The Interlakes, also known as the Interlakes District, is a geographic region of the Interior of British Columbia, Canada, located along and around the Interlakes Highway between 100 Mile House on BC Highway 97 and Little Fort on the North Thompson River. The area is a subregion of the Cariboo and includes the communities of Bridge Lake and Lac des Roches.

Provincial billboards promoting the area show it as being bounded by Canim Lake, Lac des Roches, Young Lake and Green Lake, with Highway 97 (the Cariboo Highway) and Canim Lake Road as its western and northwestern limits.
The area contains over 1600 households and most are along the corridor from Lone Butte, just east of 70 Mile House, and Bridge Lake. Another interpretation from the Cariboo Regional District includes Sheridan Lake and Deka Lake.

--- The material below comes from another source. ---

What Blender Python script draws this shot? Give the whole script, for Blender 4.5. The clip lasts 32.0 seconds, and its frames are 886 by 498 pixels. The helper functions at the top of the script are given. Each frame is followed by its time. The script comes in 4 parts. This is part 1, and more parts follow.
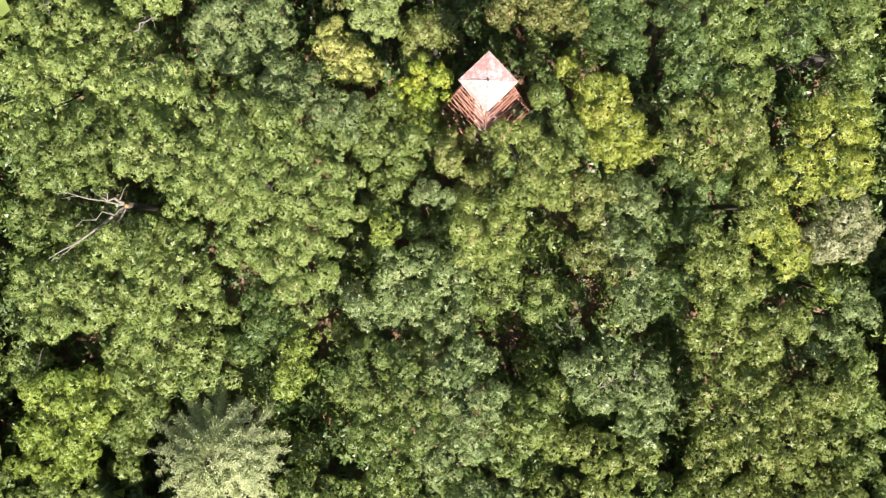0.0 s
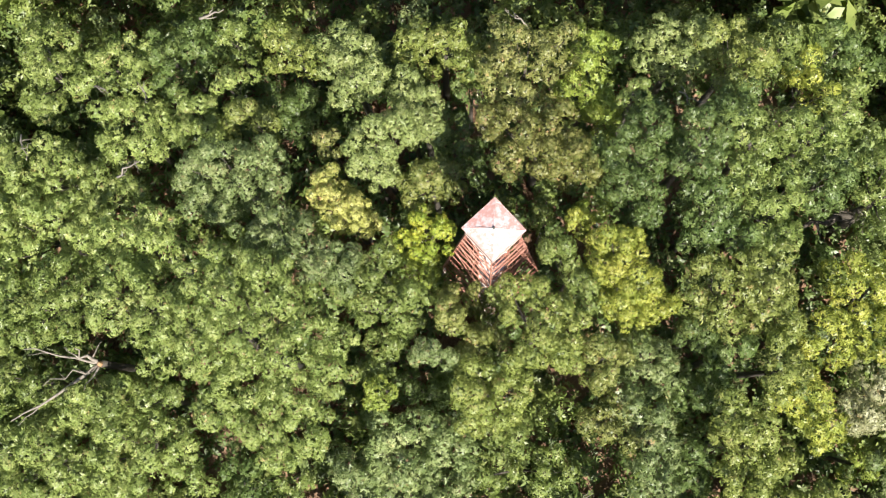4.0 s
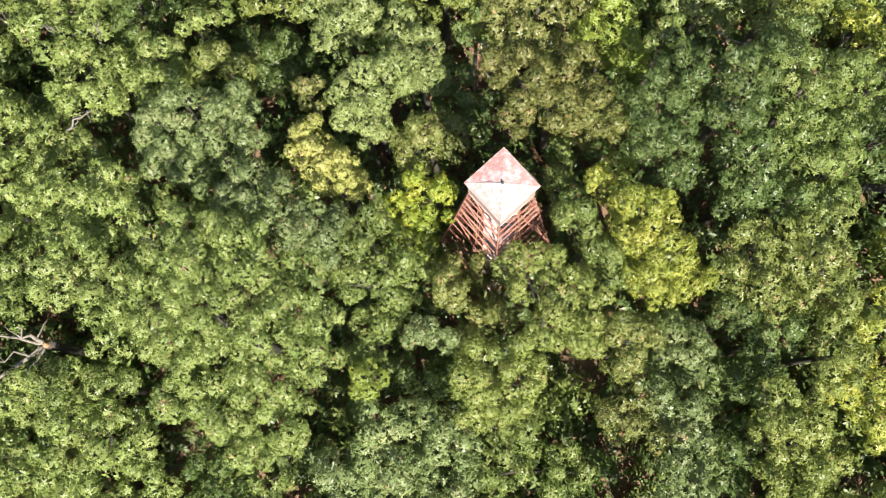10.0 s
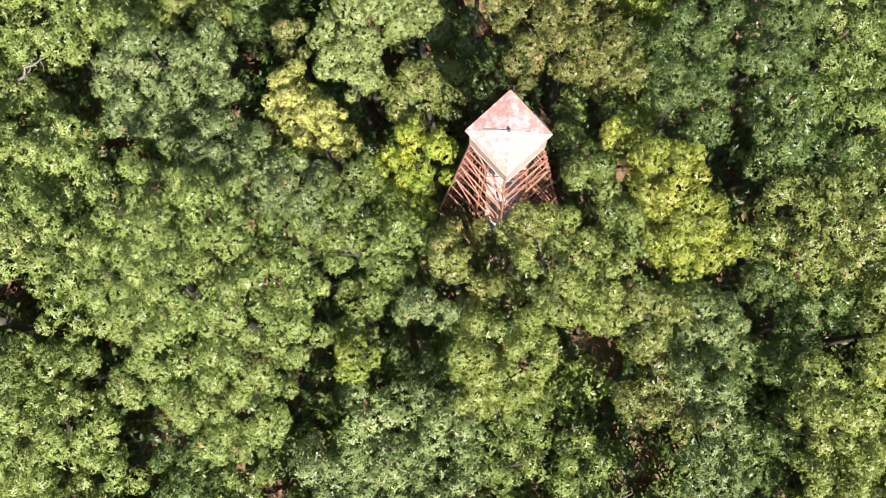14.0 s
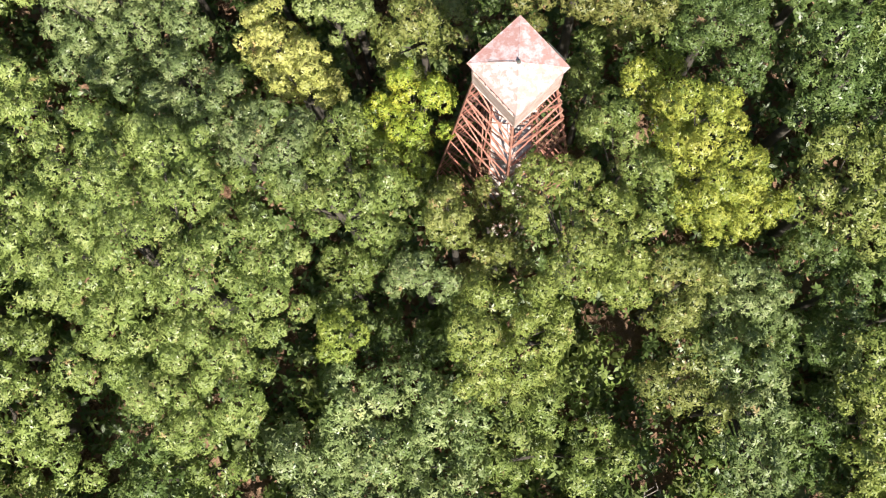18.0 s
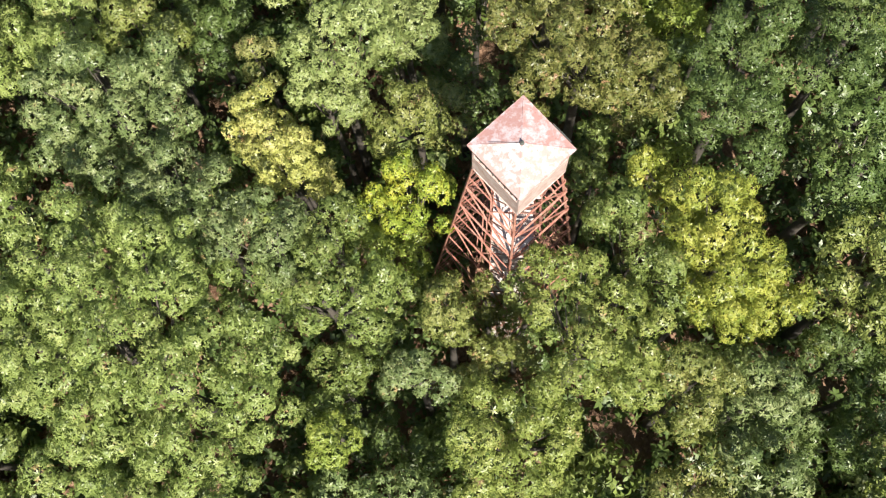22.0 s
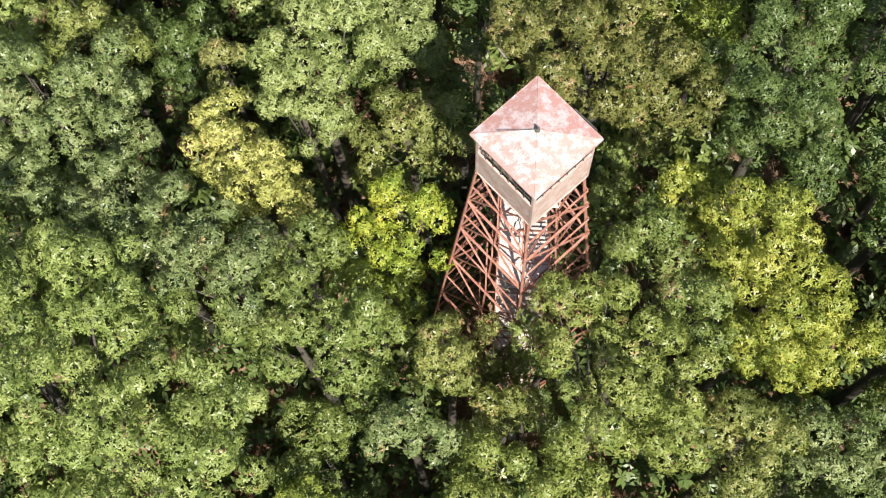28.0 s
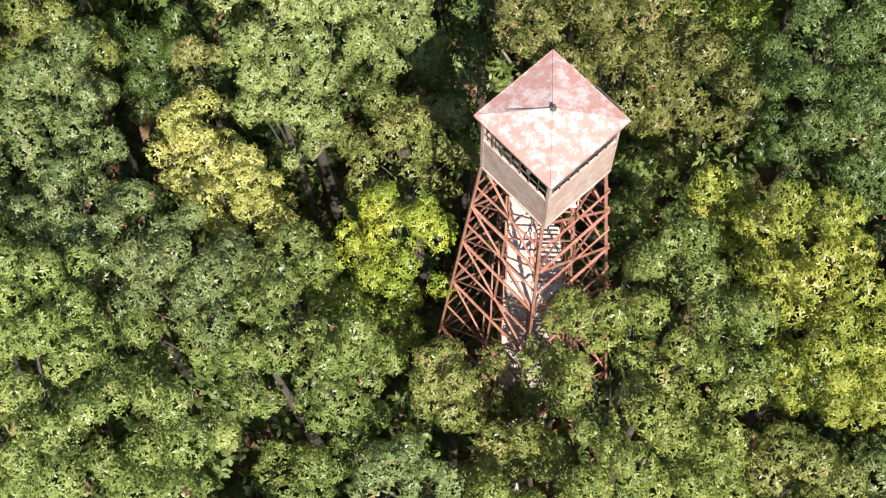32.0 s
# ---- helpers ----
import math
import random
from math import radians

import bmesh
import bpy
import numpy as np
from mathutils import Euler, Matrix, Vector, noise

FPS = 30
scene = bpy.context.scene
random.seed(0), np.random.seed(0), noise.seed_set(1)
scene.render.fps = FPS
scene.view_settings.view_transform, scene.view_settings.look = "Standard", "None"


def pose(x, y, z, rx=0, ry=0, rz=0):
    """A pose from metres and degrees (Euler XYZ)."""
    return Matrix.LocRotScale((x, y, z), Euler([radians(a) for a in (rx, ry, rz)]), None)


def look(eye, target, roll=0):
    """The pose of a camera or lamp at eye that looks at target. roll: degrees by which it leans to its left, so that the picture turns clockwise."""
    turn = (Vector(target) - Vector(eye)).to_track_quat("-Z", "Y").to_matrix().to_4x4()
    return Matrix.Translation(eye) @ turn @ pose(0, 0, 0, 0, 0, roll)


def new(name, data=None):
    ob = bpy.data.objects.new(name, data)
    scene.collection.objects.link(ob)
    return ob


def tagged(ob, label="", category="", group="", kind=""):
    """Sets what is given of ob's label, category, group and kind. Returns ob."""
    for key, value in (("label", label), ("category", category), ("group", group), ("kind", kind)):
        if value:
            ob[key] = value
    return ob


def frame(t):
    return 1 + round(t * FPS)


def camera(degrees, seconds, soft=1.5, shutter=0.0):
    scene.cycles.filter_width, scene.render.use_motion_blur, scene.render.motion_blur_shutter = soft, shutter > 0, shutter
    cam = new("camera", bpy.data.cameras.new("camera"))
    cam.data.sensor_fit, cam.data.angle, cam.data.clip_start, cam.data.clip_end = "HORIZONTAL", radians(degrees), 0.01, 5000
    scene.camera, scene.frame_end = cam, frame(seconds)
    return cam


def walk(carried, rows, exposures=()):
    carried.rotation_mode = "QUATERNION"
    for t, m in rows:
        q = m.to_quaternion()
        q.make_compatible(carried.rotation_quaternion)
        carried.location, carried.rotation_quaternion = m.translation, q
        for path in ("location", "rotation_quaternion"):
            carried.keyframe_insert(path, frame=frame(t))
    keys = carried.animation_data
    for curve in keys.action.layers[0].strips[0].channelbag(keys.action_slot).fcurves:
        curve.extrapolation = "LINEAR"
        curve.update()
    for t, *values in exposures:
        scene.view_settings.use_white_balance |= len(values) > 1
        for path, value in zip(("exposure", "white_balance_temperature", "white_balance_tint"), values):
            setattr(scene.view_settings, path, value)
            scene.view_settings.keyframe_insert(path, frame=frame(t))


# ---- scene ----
cam = camera(38.0, 32.0, 1.2)
METRES, EYE, TILT, LEAN, TURN = 52.0, 103.0, -91.37, 1.63, 0.0
ROWS = [
    (0.0, 0.0, 0.0, 0.0, 0.0, 0.0, -0.0),
    (0.5, 0.0003, 0.0174, -0.0012, 0.04, 0.13, -0.1),
    (1.0, 0.0006, 0.035, -0.003, 0.04, 0.79, -0.19),
    (1.5, 0.0021, 0.0518, -0.0082, 0.06, 2.21, -0.3),
    (2.0, 0.0018, 0.0683, -0.0114, 0.04, 3.68, -0.38),
    (2.5, 0.0024, 0.085, -0.0136, 0.07, 5.07, -0.46),
    (3.0, 0.0024, 0.1018, -0.0174, 0.07, 6.49, -0.54),
    (3.5, 0.0023, 0.1185, -0.02, 0.08, 7.9, -0.6),
    (5.5, 0.0027, 0.1801, -0.0238, 0.08, 8.32, -0.7),
    (6.0, 0.0028, 0.1981, -0.0245, 0.07, 8.31, -0.74),
    (6.5, 0.0034, 0.2165, -0.0258, 0.07, 8.31, -0.79),
    (7.0, 0.0034, 0.2349, -0.0267, 0.07, 8.3, -0.84),
    (7.5, 0.0031, 0.2529, -0.0277, 0.05, 8.32, -0.88),
    (8.0, 0.0012, 0.2718, -0.0295, 0.03, 8.33, -0.92),
    (8.5, 0.0011, 0.2911, -0.0301, 0.02, 8.3, -0.93),
    (9.0, 0.0029, 0.3094, -0.0298, 0.01, 8.29, -0.92),
    (9.5, 0.0026, 0.3283, -0.0298, 0.01, 8.27, -0.91),
    (10.0, 0.0022, 0.3479, -0.0313, -0.0, 8.27, -0.9),
    (10.5, 0.0024, 0.3672, -0.0327, -0.02, 8.26, -0.91),
    (11.0, 0.0024, 0.3863, -0.0339, -0.01, 8.24, -0.9),
    (11.5, 0.0011, 0.4055, -0.0347, -0.05, 8.2, -0.88),
    (12.0, 0.0013, 0.4257, -0.0374, 0.0, 8.18, -0.92),
    (12.5, 0.0036, 0.4446, -0.0381, -0.04, 8.22, -0.93),
    (13.0, 0.0047, 0.463, -0.0365, -0.02, 8.14, -0.91),
    (13.5, 0.0029, 0.4824, -0.0383, -0.06, 8.16, -0.89),
    (14.0, 0.0035, 0.5019, -0.0402, -0.04, 8.13, -0.9),
    (14.5, 0.0033, 0.5205, -0.0412, -0.02, 8.12, -0.89),
    (16.5, 0.0029, 0.5987, -0.0477, -0.12, 8.22, -0.87),
    (17.0, 0.0029, 0.6176, -0.0488, -0.14, 8.23, -0.86),
    (17.5, 0.003, 0.6369, -0.0505, -0.16, 8.25, -0.86),
    (18.0, 0.0029, 0.6561, -0.0522, -0.17, 8.26, -0.85),
    (18.5, 0.0025, 0.6737, -0.0533, -0.2, 8.25, -0.87),
    (19.0, 0.0036, 0.6794, -0.0522, -0.2, 8.23, -0.88),
    (19.5, 0.0036, 0.6804, -0.0529, -0.21, 9.21, -0.84),
    (20.0, 0.0035, 0.6807, -0.0546, -0.25, 11.64, -0.82),
    (20.5, 0.0033, 0.6835, -0.0574, -0.29, 13.48, -0.82),
    (21.0, 0.0022, 0.6926, -0.0597, -0.36, 13.69, -0.79),
    (21.5, 0.0019, 0.7042, -0.0608, -0.36, 13.7, -0.8),
    (22.0, 0.0016, 0.7171, -0.0613, -0.34, 13.68, -0.81),
    (22.5, 0.0002, 0.7313, -0.0625, -0.4, 13.75, -0.79),
    (23.0, 0.0001, 0.745, -0.0624, -0.4, 13.71, -0.79),
    (23.5, -0.0009, 0.7595, -0.0643, -0.5, 14.39, -0.77),
    (24.0, -0.002, 0.7731, -0.0664, -0.58, 15.99, -0.77),
    (24.5, -0.0016, 0.7868, -0.0697, -0.56, 17.1, -0.77),
    (25.0, -0.0015, 0.7998, -0.071, -0.53, 17.16, -0.82),
    (25.5, -0.0022, 0.8141, -0.0734, -0.59, 17.31, -0.8),
    (27.5, 0.0012, 0.8692, -0.0777, -0.52, 18.16, -0.73),
    (28.0, 0.002, 0.8834, -0.0783, -0.52, 19.04, -0.76),
    (28.5, 0.002, 0.8963, -0.0788, -0.5, 20.03, -0.76),
    (29.0, 0.002, 0.9099, -0.0788, -0.46, 21.03, -0.76),
    (29.5, 0.001, 0.9232, -0.0791, -0.54, 22.02, -0.72),
    (30.0, 0.0016, 0.9364, -0.0801, -0.5, 22.36, -0.72),
    (30.5, 0.002, 0.9502, -0.0806, -0.49, 22.34, -0.72),
    (31.0, 0.0023, 0.9636, -0.081, -0.51, 22.35, -0.71),
    (31.5, 0.0021, 0.9776, -0.0814, -0.55, 22.44, -0.7),
    (32.0, 0.0023, 0.9909, -0.0811, -0.57, 22.83, -0.7),
]
walk(cam, [(t, pose(0, 0, EYE, TILT, LEAN, TURN) @ pose(METRES * x, METRES * y, METRES * z, 90 + pitch, roll, yaw)) for t, x, y, z, yaw, pitch, roll in ROWS],
     exposures=((0.0, 1.10), (12.0, 1.07), (21.0, 0.97), (27.0, 0.86), (32.0, 0.73)))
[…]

The Interlakes area is served by a volunteer fire department and its west and east jurisdiction boundaries are

- 1 kilometre west of Fawn Creek Road (West)
- Wavey Lake FSR (east) - This is where the Cariboo Regional District ends.

==Transportation==
The Interlakes region is served by the Interlakes or Little Fort Highway, Highway 24. The route is not serviced by buses. The route begins south of 100 Mile House and terminates at Little Fort. Most roads in the area are unpaved but ploughed.